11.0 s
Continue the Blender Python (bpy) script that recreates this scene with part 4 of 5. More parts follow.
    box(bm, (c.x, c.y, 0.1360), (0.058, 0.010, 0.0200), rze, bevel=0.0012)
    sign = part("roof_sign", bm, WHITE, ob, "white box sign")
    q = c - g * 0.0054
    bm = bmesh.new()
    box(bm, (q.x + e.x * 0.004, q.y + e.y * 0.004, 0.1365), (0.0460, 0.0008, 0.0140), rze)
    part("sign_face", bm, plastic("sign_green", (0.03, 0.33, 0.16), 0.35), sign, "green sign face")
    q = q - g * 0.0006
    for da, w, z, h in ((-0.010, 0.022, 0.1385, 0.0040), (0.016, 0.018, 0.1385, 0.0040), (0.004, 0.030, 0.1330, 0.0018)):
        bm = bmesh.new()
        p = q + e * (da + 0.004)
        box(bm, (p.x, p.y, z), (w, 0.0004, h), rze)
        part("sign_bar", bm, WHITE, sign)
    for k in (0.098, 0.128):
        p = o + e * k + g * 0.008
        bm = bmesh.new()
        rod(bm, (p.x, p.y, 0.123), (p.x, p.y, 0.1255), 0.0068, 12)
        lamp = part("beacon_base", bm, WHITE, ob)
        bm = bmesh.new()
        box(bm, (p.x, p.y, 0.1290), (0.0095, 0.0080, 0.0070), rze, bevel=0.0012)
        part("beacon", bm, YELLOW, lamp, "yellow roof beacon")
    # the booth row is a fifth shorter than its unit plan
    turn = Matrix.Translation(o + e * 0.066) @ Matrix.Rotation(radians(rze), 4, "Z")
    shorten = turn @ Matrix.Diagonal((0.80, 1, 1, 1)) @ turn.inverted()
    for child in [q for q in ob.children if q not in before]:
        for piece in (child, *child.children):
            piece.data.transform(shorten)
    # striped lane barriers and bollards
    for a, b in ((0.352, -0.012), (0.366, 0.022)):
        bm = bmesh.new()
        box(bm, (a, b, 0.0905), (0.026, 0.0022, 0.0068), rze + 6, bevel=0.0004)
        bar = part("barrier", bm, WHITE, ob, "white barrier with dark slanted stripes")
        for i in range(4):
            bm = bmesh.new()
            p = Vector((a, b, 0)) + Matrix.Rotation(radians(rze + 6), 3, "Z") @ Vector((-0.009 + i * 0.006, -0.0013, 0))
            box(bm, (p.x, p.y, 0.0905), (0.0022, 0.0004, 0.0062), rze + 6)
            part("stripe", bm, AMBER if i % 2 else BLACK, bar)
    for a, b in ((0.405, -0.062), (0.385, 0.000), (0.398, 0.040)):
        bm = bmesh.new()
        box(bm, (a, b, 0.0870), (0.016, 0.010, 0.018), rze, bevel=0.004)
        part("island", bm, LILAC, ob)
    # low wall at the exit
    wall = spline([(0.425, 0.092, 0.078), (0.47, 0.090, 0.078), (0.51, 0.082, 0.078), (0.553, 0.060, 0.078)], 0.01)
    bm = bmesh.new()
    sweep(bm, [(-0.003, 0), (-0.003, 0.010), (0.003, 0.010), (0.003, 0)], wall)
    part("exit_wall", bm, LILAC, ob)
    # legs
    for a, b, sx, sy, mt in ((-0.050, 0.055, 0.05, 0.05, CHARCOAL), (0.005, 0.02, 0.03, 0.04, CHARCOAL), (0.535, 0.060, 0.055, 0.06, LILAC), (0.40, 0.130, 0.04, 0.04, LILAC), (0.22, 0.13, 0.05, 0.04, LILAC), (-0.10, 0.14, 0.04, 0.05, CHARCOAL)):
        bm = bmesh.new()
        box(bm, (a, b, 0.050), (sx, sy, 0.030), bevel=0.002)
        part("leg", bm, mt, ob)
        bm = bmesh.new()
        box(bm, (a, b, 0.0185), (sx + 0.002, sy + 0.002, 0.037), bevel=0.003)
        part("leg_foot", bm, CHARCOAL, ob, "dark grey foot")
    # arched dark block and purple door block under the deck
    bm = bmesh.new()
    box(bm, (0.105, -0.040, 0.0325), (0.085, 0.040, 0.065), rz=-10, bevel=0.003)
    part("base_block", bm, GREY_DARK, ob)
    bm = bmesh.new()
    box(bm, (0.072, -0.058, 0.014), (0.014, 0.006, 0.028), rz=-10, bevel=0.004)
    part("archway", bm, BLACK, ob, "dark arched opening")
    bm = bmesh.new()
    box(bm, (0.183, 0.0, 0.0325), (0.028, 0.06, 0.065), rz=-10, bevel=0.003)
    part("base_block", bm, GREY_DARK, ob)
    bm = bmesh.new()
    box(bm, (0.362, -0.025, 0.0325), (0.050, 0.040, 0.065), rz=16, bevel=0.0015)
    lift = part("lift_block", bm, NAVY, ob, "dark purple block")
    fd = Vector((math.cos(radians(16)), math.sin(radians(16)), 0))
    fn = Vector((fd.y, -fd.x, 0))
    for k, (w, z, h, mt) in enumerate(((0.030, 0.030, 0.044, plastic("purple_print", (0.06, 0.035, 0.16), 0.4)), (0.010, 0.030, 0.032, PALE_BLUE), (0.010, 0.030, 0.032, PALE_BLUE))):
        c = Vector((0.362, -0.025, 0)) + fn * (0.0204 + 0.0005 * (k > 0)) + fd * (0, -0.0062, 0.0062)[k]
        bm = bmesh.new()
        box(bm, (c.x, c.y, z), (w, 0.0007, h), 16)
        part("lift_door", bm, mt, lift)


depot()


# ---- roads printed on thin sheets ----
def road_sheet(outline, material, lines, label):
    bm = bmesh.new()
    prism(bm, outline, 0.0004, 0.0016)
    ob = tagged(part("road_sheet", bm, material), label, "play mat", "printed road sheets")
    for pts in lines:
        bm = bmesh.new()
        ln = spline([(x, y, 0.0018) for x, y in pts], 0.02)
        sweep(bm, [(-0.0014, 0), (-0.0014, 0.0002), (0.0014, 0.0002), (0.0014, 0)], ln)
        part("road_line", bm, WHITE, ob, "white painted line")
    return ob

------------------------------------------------

Written request ->
Extract all of the data shown above and repeat it verbatim.

Exercise response ->
11.0 s
Continue the Blender Python (bpy) script that recreates this scene with part 4 of 5. More parts follow.
    box(bm, (c.x, c.y, 0.1360), (0.058, 0.010, 0.0200), rze, bevel=0.0012)
    sign = part("roof_sign", bm, WHITE, ob, "white box sign")
    q = c - g * 0.0054
    bm = bmesh.new()
    box(bm, (q.x + e.x * 0.004, q.y + e.y * 0.004, 0.1365), (0.0460, 0.0008, 0.0140), rze)
    part("sign_face", bm, plastic("sign_green", (0.03, 0.33, 0.16), 0.35), sign, "green sign face")
    q = q - g * 0.0006
    for da, w, z, h in ((-0.010, 0.022, 0.1385, 0.0040), (0.016, 0.018, 0.1385, 0.0040), (0.004, 0.030, 0.1330, 0.0018)):
        bm = bmesh.new()
        p = q + e * (da + 0.004)
        box(bm, (p.x, p.y, z), (w, 0.0004, h), rze)
        part("sign_bar", bm, WHITE, sign)
    for k in (0.098, 0.128):
        p = o + e * k + g * 0.008
        bm = bmesh.new()
        rod(bm, (p.x, p.y, 0.123), (p.x, p.y, 0.1255), 0.0068, 12)
        lamp = part("beacon_base", bm, WHITE, ob)
        bm = bmesh.new()
        box(bm, (p.x, p.y, 0.1290), (0.0095, 0.0080, 0.0070), rze, bevel=0.0012)
        part("beacon", bm, YELLOW, lamp, "yellow roof beacon")
    # the booth row is a fifth shorter than its unit plan
    turn = Matrix.Translation(o + e * 0.066) @ Matrix.Rotation(radians(rze), 4, "Z")
    shorten = turn @ Matrix.Diagonal((0.80, 1, 1, 1)) @ turn.inverted()
    for child in [q for q in ob.children if q not in before]:
        for piece in (child, *child.children):
            piece.data.transform(shorten)
    # striped lane barriers and bollards
    for a, b in ((0.352, -0.012), (0.366, 0.022)):
        bm = bmesh.new()
        box(bm, (a, b, 0.0905), (0.026, 0.0022, 0.0068), rze + 6, bevel=0.0004)
        bar = part("barrier", bm, WHITE, ob, "white barrier with dark slanted stripes")
        for i in range(4):
            bm = bmesh.new()
            p = Vector((a, b, 0)) + Matrix.Rotation(radians(rze + 6), 3, "Z") @ Vector((-0.009 + i * 0.006, -0.0013, 0))
            box(bm, (p.x, p.y, 0.0905), (0.0022, 0.0004, 0.0062), rze + 6)
            part("stripe", bm, AMBER if i % 2 else BLACK, bar)
    for a, b in ((0.405, -0.062), (0.385, 0.000), (0.398, 0.040)):
        bm = bmesh.new()
        box(bm, (a, b, 0.0870), (0.016, 0.010, 0.018), rze, bevel=0.004)
        part("island", bm, LILAC, ob)
    # low wall at the exit
    wall = spline([(0.425, 0.092, 0.078), (0.47, 0.090, 0.078), (0.51, 0.082, 0.078), (0.553, 0.060, 0.078)], 0.01)
    bm = bmesh.new()
    sweep(bm, [(-0.003, 0), (-0.003, 0.010), (0.003, 0.010), (0.003, 0)], wall)
    part("exit_wall", bm, LILAC, ob)
    # legs
    for a, b, sx, sy, mt in ((-0.050, 0.055, 0.05, 0.05, CHARCOAL), (0.005, 0.02, 0.03, 0.04, CHARCOAL), (0.535, 0.060, 0.055, 0.06, LILAC), (0.40, 0.130, 0.04, 0.04, LILAC), (0.22, 0.13, 0.05, 0.04, LILAC), (-0.10, 0.14, 0.04, 0.05, CHARCOAL)):
        bm = bmesh.new()
        box(bm, (a, b, 0.050), (sx, sy, 0.030), bevel=0.002)
        part("leg", bm, mt, ob)
        bm = bmesh.new()
        box(bm, (a, b, 0.0185), (sx + 0.002, sy + 0.002, 0.037), bevel=0.003)
        part("leg_foot", bm, CHARCOAL, ob, "dark grey foot")
    # arched dark block and purple door block under the deck
    bm = bmesh.new()
    box(bm, (0.105, -0.040, 0.0325), (0.085, 0.040, 0.065), rz=-10, bevel=0.003)
    part("base_block", bm, GREY_DARK, ob)
    bm = bmesh.new()
    box(bm, (0.072, -0.058, 0.014), (0.014, 0.006, 0.028), rz=-10, bevel=0.004)
    part("archway", bm, BLACK, ob, "dark arched opening")
    bm = bmesh.new()
    box(bm, (0.183, 0.0, 0.0325), (0.028, 0.06, 0.065), rz=-10, bevel=0.003)
    part("base_block", bm, GREY_DARK, ob)
    bm = bmesh.new()
    box(bm, (0.362, -0.025, 0.0325), (0.050, 0.040, 0.065), rz=16, bevel=0.0015)
    lift = part("lift_block", bm, NAVY, ob, "dark purple block")
    fd = Vector((math.cos(radians(16)), math.sin(radians(16)), 0))
    fn = Vector((fd.y, -fd.x, 0))
    for k, (w, z, h, mt) in enumerate(((0.030, 0.030, 0.044, plastic("purple_print", (0.06, 0.035, 0.16), 0.4)), (0.010, 0.030, 0.032, PALE_BLUE), (0.010, 0.030, 0.032, PALE_BLUE))):
        c = Vector((0.362, -0.025, 0)) + fn * (0.0204 + 0.0005 * (k > 0)) + fd * (0, -0.0062, 0.0062)[k]
        bm = bmesh.new()
        box(bm, (c.x, c.y, z), (w, 0.0007, h), 16)
        part("lift_door", bm, mt, lift)


depot()


# ---- roads printed on thin sheets ----
def road_sheet(outline, material, lines, label):
    bm = bmesh.new()
    prism(bm, outline, 0.0004, 0.0016)
    ob = tagged(part("road_sheet", bm, material), label, "play mat", "printed road sheets")
    for pts in lines:
        bm = bmesh.new()
        ln = spline([(x, y, 0.0018) for x, y in pts], 0.02)
        sweep(bm, [(-0.0014, 0), (-0.0014, 0.0002), (0.0014, 0.0002), (0.0014, 0)], ln)
        part("road_line", bm, WHITE, ob, "white painted line")
    return ob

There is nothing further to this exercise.